▶ TASK GOAL:
Retype all of the listing exactly, passing over any picture you find.

▶ RECORDED DATA:
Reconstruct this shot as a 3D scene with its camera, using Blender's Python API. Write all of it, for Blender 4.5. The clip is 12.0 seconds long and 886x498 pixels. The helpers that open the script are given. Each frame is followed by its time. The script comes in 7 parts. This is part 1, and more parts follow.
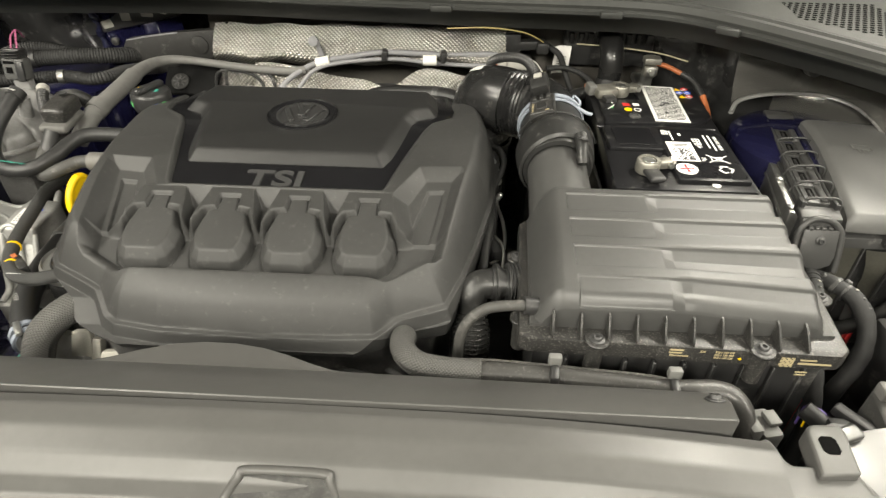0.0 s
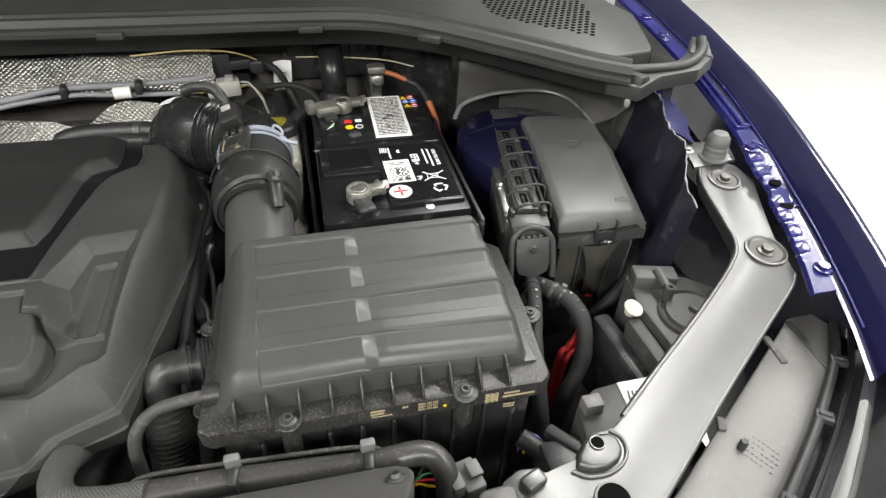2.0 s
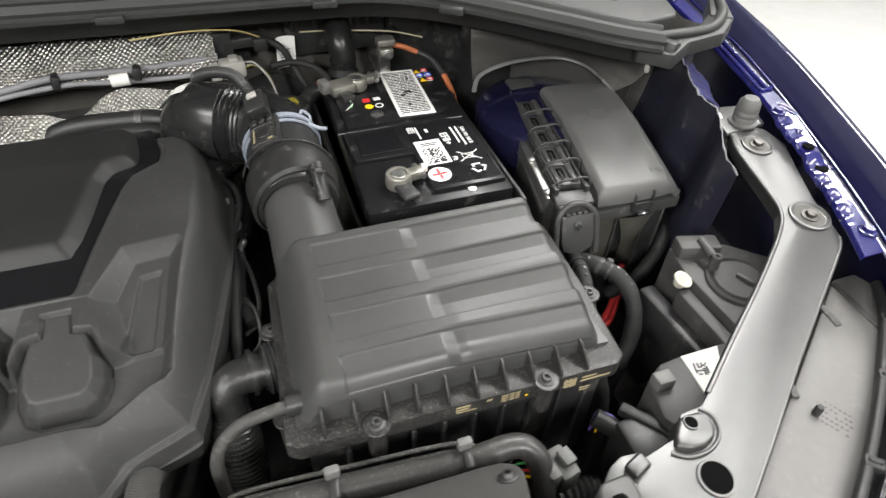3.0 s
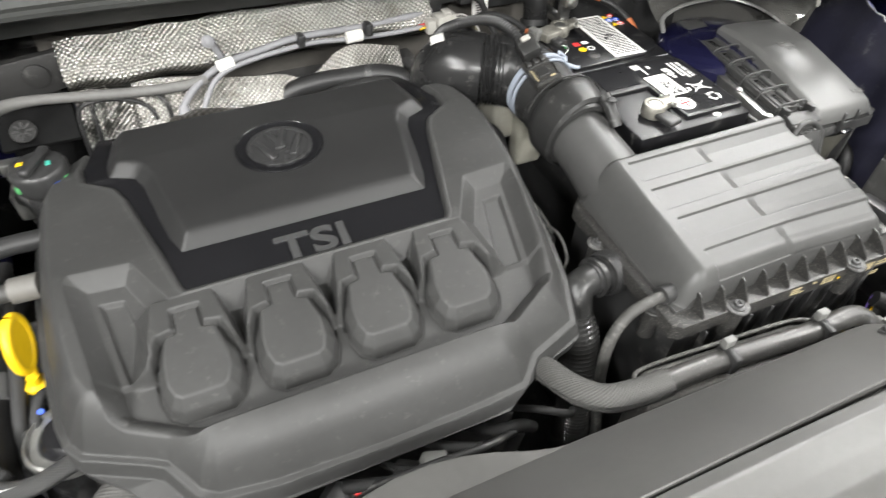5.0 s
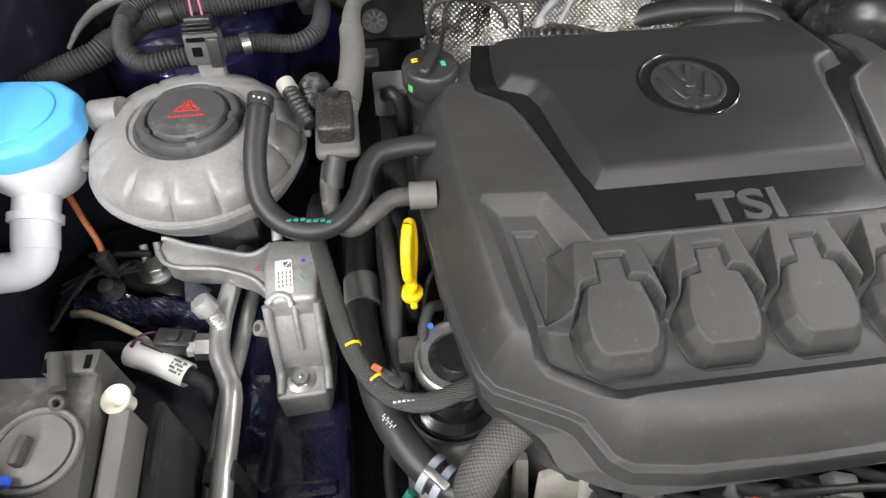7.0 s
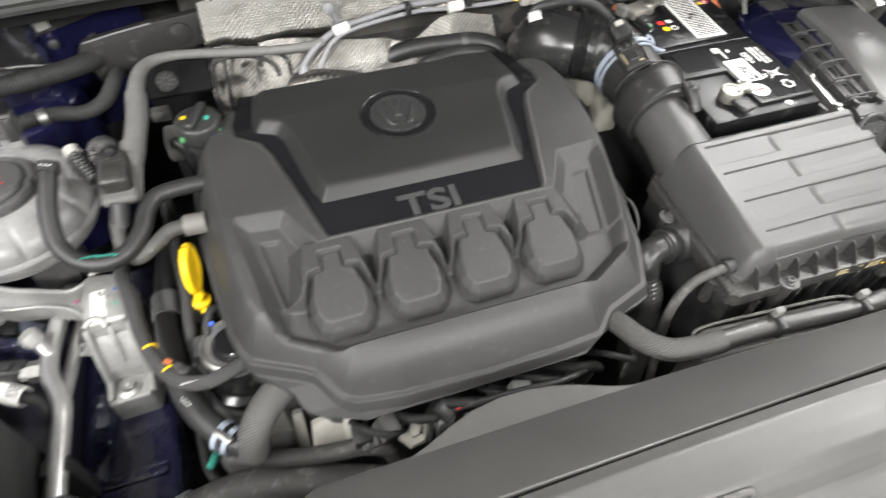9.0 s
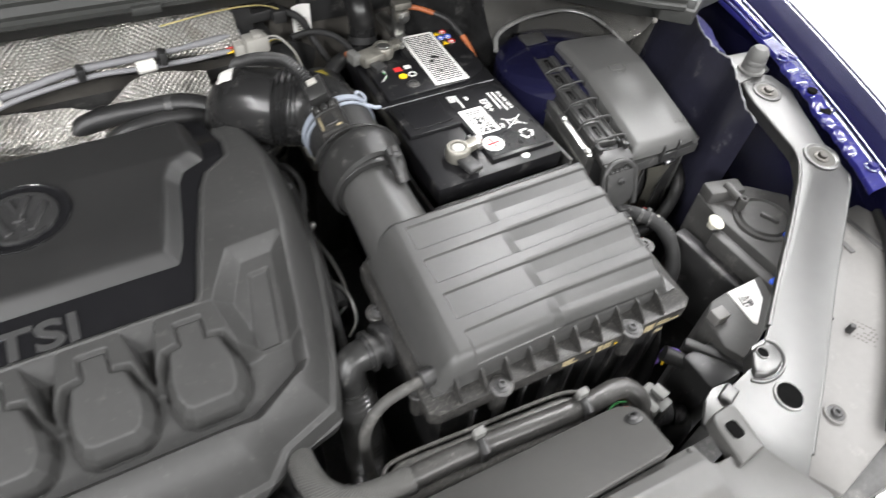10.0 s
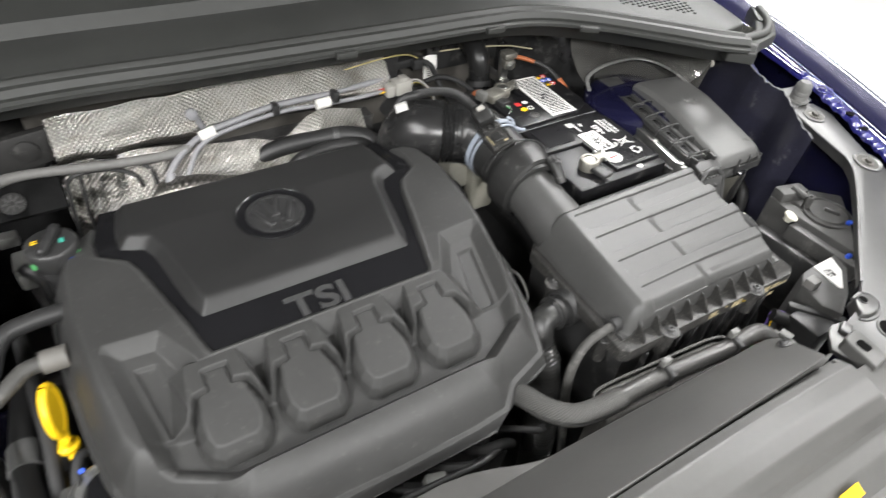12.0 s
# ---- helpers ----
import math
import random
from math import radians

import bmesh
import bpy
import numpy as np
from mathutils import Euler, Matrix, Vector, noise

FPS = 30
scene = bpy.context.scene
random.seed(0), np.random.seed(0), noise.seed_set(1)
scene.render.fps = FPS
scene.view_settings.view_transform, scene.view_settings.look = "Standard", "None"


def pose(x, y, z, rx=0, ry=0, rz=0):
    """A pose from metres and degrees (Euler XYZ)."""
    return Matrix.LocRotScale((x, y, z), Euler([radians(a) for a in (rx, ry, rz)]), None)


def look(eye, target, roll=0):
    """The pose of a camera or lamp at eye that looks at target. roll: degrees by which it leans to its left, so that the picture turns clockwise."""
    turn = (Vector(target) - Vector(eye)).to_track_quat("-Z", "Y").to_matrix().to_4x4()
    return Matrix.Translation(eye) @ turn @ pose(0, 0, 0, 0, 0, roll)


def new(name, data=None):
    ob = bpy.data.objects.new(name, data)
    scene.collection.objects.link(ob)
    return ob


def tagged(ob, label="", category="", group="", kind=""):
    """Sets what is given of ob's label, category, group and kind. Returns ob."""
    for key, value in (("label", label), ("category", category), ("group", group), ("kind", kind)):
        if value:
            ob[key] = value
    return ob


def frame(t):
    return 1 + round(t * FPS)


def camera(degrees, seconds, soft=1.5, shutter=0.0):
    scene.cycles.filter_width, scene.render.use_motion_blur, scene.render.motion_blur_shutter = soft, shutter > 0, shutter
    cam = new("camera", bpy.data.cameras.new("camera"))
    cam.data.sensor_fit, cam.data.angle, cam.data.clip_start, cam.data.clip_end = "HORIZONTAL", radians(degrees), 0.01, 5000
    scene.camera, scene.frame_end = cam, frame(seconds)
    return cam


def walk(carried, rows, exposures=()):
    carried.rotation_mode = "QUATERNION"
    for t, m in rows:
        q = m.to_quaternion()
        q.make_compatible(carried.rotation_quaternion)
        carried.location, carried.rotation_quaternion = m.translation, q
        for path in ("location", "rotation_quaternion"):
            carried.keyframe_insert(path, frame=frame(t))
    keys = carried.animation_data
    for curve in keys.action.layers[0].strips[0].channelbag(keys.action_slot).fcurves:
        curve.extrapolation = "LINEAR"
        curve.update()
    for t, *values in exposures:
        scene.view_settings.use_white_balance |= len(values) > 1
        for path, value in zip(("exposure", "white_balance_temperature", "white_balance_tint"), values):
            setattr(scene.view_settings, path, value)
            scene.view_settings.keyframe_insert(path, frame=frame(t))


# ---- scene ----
cam = camera(73.0, 12.0, soft=1.3, shutter=0.35)
PATH = [
    (0, (0.0607, 0.0617, 1.3733), (-0.0053, 1.6393, 0.1457), 0.85),
    (0.5, (0.1147, 0.0916, 1.3682), (0.1048, 1.6539, 0.1196), 0.60),
    (1, (0.1793, 0.1148, 1.3913), (0.3545, 1.6659, 0.1409), 1.22),
    (1.5, (0.2191, 0.1307, 1.3918), (0.5497, 1.6562, 0.1414), 1.87),
    (2, (0.2447, 0.1518, 1.3923), (0.6606, 1.6506, 0.1352), 2.52),
    (2.5, (0.2293, 0.1964, 1.3885), (0.7036, 1.6546, 0.1046), 2.50),
    (2.7, (0.2011, 0.2042, 1.3976), (0.6973, 1.6233, 0.0785), 2.68),
    (4.5, (-0.1597, 0.2587, 1.4090), (0.4999, 1.5183, 0.0026), 2.63),
    (5, (-0.2466, 0.2602, 1.4014), (0.3464, 1.5423, -0.0145), 1.51),
    (5.5, (-0.3495, 0.2732, 1.4004), (0.1249, 1.5553, -0.0595), 1.75),
    (6, (-0.4671, 0.3388, 1.3874), (-0.1230, 1.6055, -0.1216), 1.95),
    (6.5, (-0.5091, 0.3905, 1.3642), (-0.2988, 1.6391, -0.1840), 0.41),
    (7, (-0.4998, 0.3938, 1.3626), (-0.3168, 1.6118, -0.2132), 1.03),
    (7.2, (-0.4852, 0.3872, 1.3698), (-0.2872, 1.5960, -0.2113), 1.83),
    (8.8, (-0.3861, 0.2132, 1.5069), (-0.0295, 1.4034, -0.0604), 1.59),
    (9, (-0.3423, 0.2343, 1.5009), (0.0951, 1.4121, -0.0551), 2.20),
    (9.5, (-0.1867, 0.2618, 1.4906), (0.4016, 1.3948, -0.0490), 3.88),
    (10, (-0.0098, 0.2833, 1.4704), (0.6652, 1.3958, -0.0484), 4.75),
    (10.5, (0.0595, 0.3059, 1.4630), (0.8069, 1.3942, -0.0393), 5.27),
    (11, (0.0182, 0.2877, 1.4749), (0.8103, 1.3688, -0.0097), 5.59),
    (11.5, (-0.1464, 0.2555, 1.5202), (0.6913, 1.4074, 0.1161), 5.25),
    (12, (-0.3326, 0.2469, 1.5046), (0.4954, 1.4538, 0.1416), 5.20),
]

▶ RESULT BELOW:
Reconstruct this shot as a 3D scene with its camera, using Blender's Python API. Write all of it, for Blender 4.5. The clip is 12.0 seconds long and 886x498 pixels. The helpers that open the script are given. Each frame is followed by its time. The script comes in 7 parts. This is part 1, and more parts follow.
0.0 s
2.0 s
3.0 s
5.0 s
7.0 s
9.0 s
10.0 s
12.0 s
# ---- helpers ----
import math
import random
from math import radians

import bmesh
import bpy
import numpy as np
from mathutils import Euler, Matrix, Vector, noise

FPS = 30
scene = bpy.context.scene
random.seed(0), np.random.seed(0), noise.seed_set(1)
scene.render.fps = FPS
scene.view_settings.view_transform, scene.view_settings.look = "Standard", "None"


def pose(x, y, z, rx=0, ry=0, rz=0):
    """A pose from metres and degrees (Euler XYZ)."""
    return Matrix.LocRotScale((x, y, z), Euler([radians(a) for a in (rx, ry, rz)]), None)


def look(eye, target, roll=0):
    """The pose of a camera or lamp at eye that looks at target. roll: degrees by which it leans to its left, so that the picture turns clockwise."""
    turn = (Vector(target) - Vector(eye)).to_track_quat("-Z", "Y").to_matrix().to_4x4()
    return Matrix.Translation(eye) @ turn @ pose(0, 0, 0, 0, 0, roll)


def new(name, data=None):
    ob = bpy.data.objects.new(name, data)
    scene.collection.objects.link(ob)
    return ob


def tagged(ob, label="", category="", group="", kind=""):
    """Sets what is given of ob's label, category, group and kind. Returns ob."""
    for key, value in (("label", label), ("category", category), ("group", group), ("kind", kind)):
        if value:
            ob[key] = value
    return ob


def frame(t):
    return 1 + round(t * FPS)


def camera(degrees, seconds, soft=1.5, shutter=0.0):
    scene.cycles.filter_width, scene.render.use_motion_blur, scene.render.motion_blur_shutter = soft, shutter > 0, shutter
    cam = new("camera", bpy.data.cameras.new("camera"))
    cam.data.sensor_fit, cam.data.angle, cam.data.clip_start, cam.data.clip_end = "HORIZONTAL", radians(degrees), 0.01, 5000
    scene.camera, scene.frame_end = cam, frame(seconds)
    return cam


def walk(carried, rows, exposures=()):
    carried.rotation_mode = "QUATERNION"
    for t, m in rows:
        q = m.to_quaternion()
        q.make_compatible(carried.rotation_quaternion)
        carried.location, carried.rotation_quaternion = m.translation, q
        for path in ("location", "rotation_quaternion"):
            carried.keyframe_insert(path, frame=frame(t))
    keys = carried.animation_data
    for curve in keys.action.layers[0].strips[0].channelbag(keys.action_slot).fcurves:
        curve.extrapolation = "LINEAR"
        curve.update()
    for t, *values in exposures:
        scene.view_settings.use_white_balance |= len(values) > 1
        for path, value in zip(("exposure", "white_balance_temperature", "white_balance_tint"), values):
            setattr(scene.view_settings, path, value)
            scene.view_settings.keyframe_insert(path, frame=frame(t))


# ---- scene ----
cam = camera(73.0, 12.0, soft=1.3, shutter=0.35)
PATH = [
    (0, (0.0607, 0.0617, 1.3733), (-0.0053, 1.6393, 0.1457), 0.85),
    (0.5, (0.1147, 0.0916, 1.3682), (0.1048, 1.6539, 0.1196), 0.60),
    (1, (0.1793, 0.1148, 1.3913), (0.3545, 1.6659, 0.1409), 1.22),
    (1.5, (0.2191, 0.1307, 1.3918), (0.5497, 1.6562, 0.1414), 1.87),
    (2, (0.2447, 0.1518, 1.3923), (0.6606, 1.6506, 0.1352), 2.52),
    (2.5, (0.2293, 0.1964, 1.3885), (0.7036, 1.6546, 0.1046), 2.50),
    (2.7, (0.2011, 0.2042, 1.3976), (0.6973, 1.6233, 0.0785), 2.68),
    (4.5, (-0.1597, 0.2587, 1.4090), (0.4999, 1.5183, 0.0026), 2.63),
    (5, (-0.2466, 0.2602, 1.4014), (0.3464, 1.5423, -0.0145), 1.51),
    (5.5, (-0.3495, 0.2732, 1.4004), (0.1249, 1.5553, -0.0595), 1.75),
    (6, (-0.4671, 0.3388, 1.3874), (-0.1230, 1.6055, -0.1216), 1.95),
    (6.5, (-0.5091, 0.3905, 1.3642), (-0.2988, 1.6391, -0.1840), 0.41),
    (7, (-0.4998, 0.3938, 1.3626), (-0.3168, 1.6118, -0.2132), 1.03),
    (7.2, (-0.4852, 0.3872, 1.3698), (-0.2872, 1.5960, -0.2113), 1.83),
    (8.8, (-0.3861, 0.2132, 1.5069), (-0.0295, 1.4034, -0.0604), 1.59),
    (9, (-0.3423, 0.2343, 1.5009), (0.0951, 1.4121, -0.0551), 2.20),
    (9.5, (-0.1867, 0.2618, 1.4906), (0.4016, 1.3948, -0.0490), 3.88),
    (10, (-0.0098, 0.2833, 1.4704), (0.6652, 1.3958, -0.0484), 4.75),
    (10.5, (0.0595, 0.3059, 1.4630), (0.8069, 1.3942, -0.0393), 5.27),
    (11, (0.0182, 0.2877, 1.4749), (0.8103, 1.3688, -0.0097), 5.59),
    (11.5, (-0.1464, 0.2555, 1.5202), (0.6913, 1.4074, 0.1161), 5.25),
    (12, (-0.3326, 0.2469, 1.5046), (0.4954, 1.4538, 0.1416), 5.20),
]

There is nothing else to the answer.